>> begin Supplied material

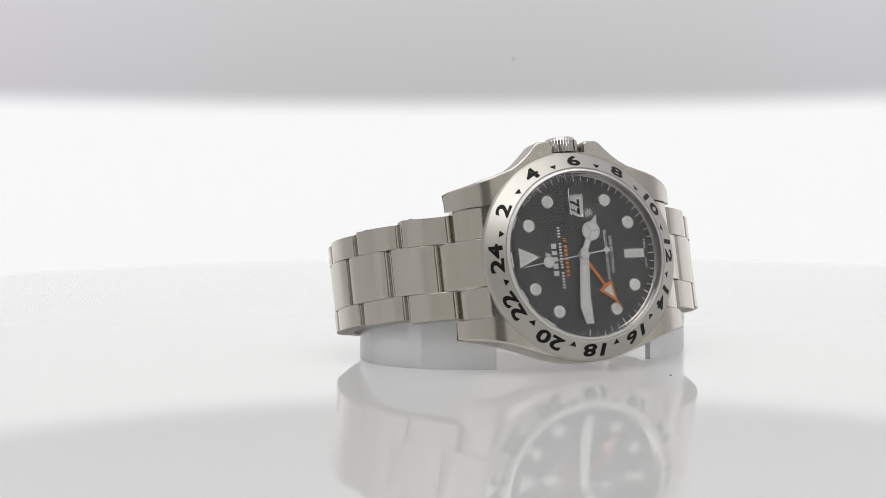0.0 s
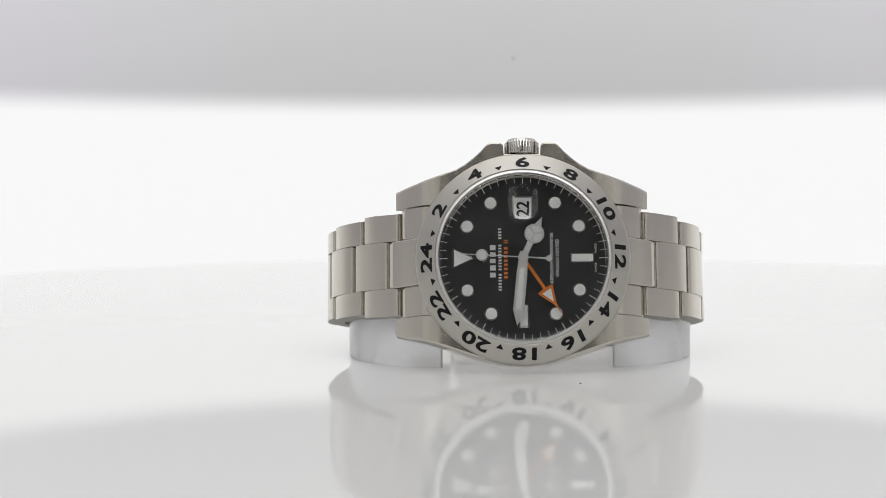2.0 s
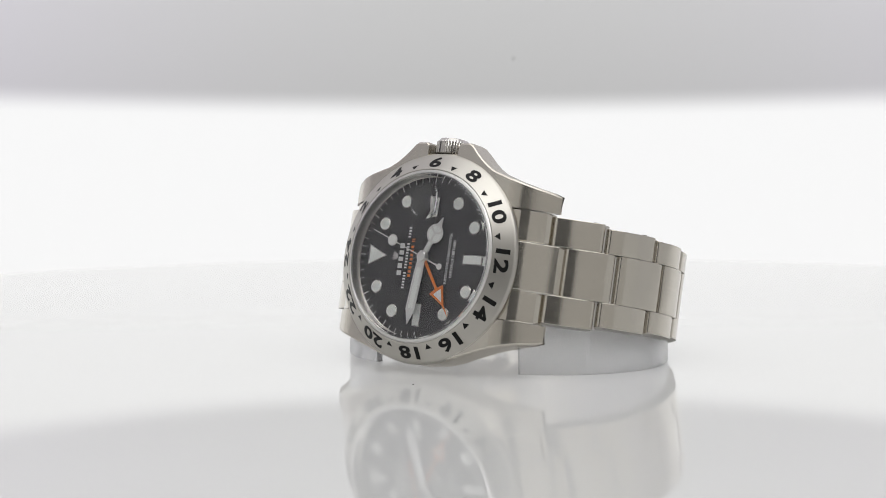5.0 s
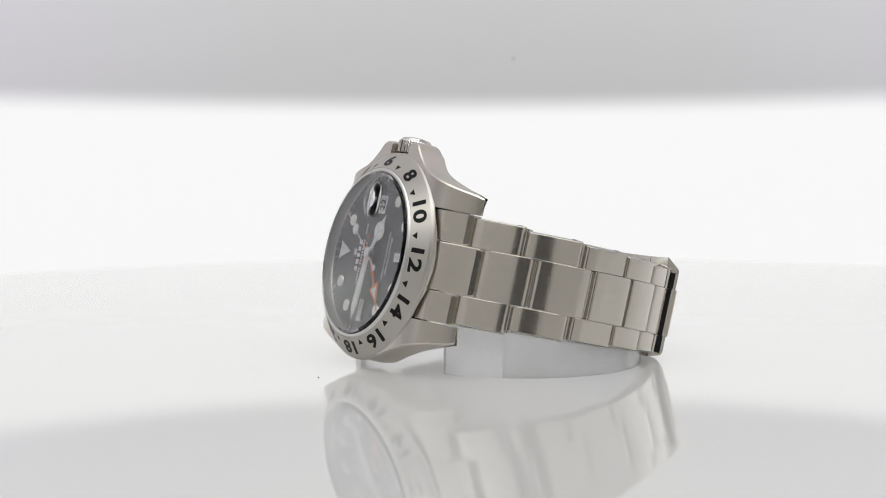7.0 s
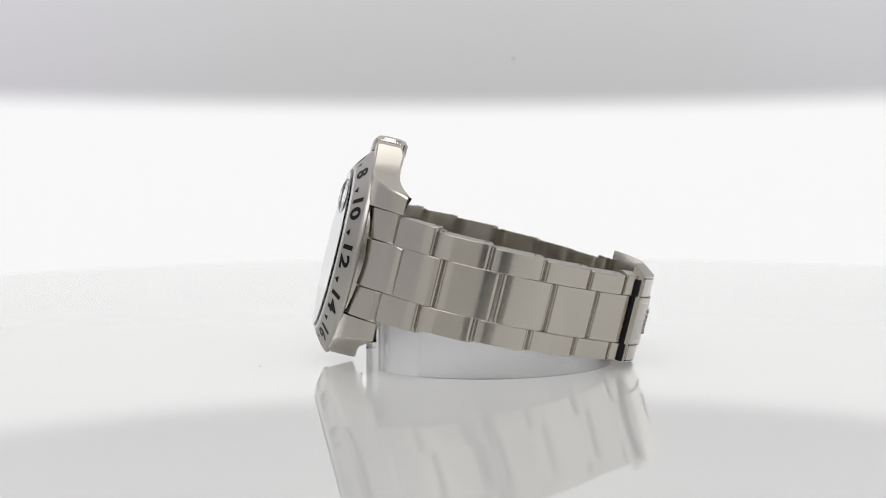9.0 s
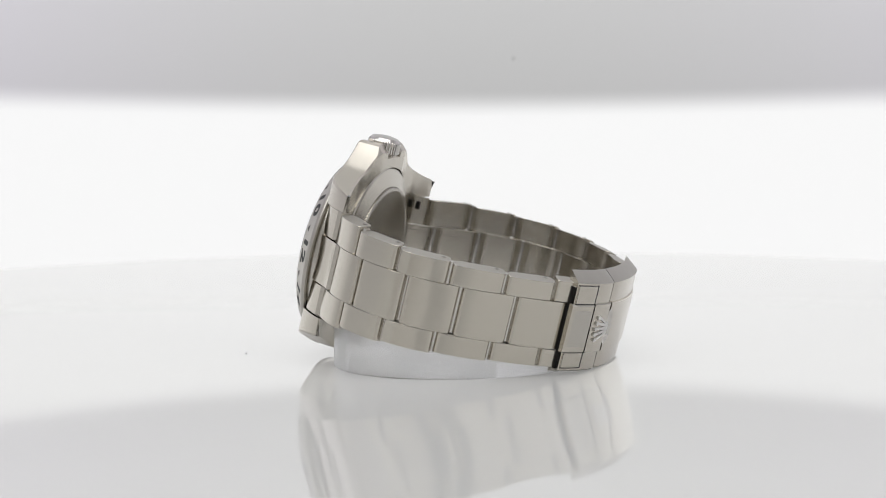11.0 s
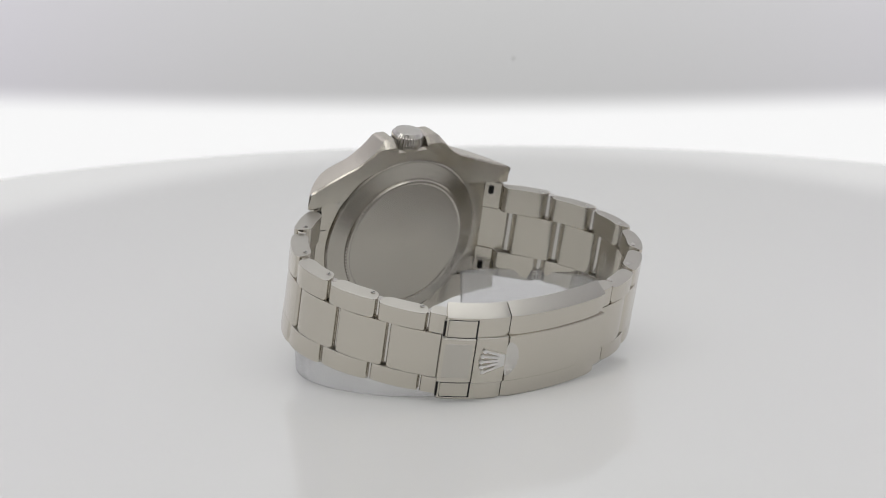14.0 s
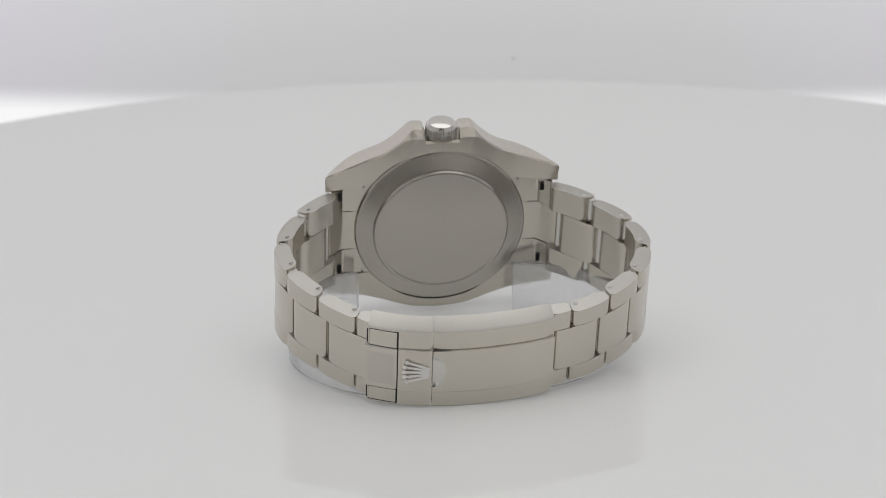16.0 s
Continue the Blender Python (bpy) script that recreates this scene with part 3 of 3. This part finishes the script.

>> end Supplied material
>> begin Supplied material

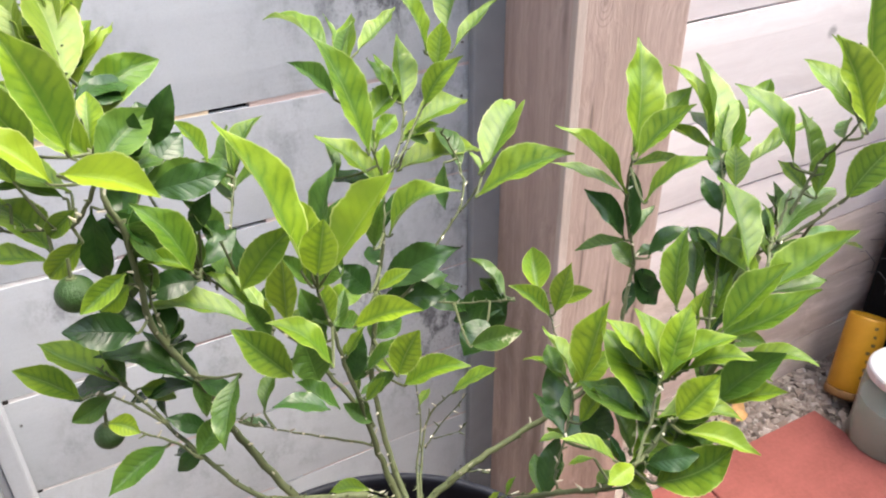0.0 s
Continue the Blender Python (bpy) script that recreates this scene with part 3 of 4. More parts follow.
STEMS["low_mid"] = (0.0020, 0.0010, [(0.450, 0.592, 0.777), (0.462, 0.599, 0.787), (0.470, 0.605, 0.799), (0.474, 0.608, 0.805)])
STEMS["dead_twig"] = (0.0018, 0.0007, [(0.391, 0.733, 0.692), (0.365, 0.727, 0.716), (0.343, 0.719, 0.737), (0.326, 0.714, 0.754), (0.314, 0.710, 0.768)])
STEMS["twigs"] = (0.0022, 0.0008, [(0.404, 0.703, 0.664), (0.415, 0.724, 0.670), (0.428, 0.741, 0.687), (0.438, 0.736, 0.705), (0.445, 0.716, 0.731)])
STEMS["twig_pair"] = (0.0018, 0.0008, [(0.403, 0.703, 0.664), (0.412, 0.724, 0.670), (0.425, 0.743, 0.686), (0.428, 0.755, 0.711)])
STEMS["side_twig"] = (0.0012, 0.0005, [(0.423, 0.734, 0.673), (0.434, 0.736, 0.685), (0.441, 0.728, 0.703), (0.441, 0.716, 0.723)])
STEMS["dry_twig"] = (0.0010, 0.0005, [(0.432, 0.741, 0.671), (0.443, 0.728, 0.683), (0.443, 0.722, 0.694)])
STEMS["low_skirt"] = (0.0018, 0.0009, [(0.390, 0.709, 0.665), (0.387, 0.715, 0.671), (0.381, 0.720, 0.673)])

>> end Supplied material

## [Exercise]
Locate all lines in the listing above with the word "this" and copy them.

## [Solution]
Continue the Blender Python (bpy) script that recreates this scene with part 3 of 3. This part finishes the script.
Continue the Blender Python (bpy) script that recreates this scene with part 3 of 4. More parts follow.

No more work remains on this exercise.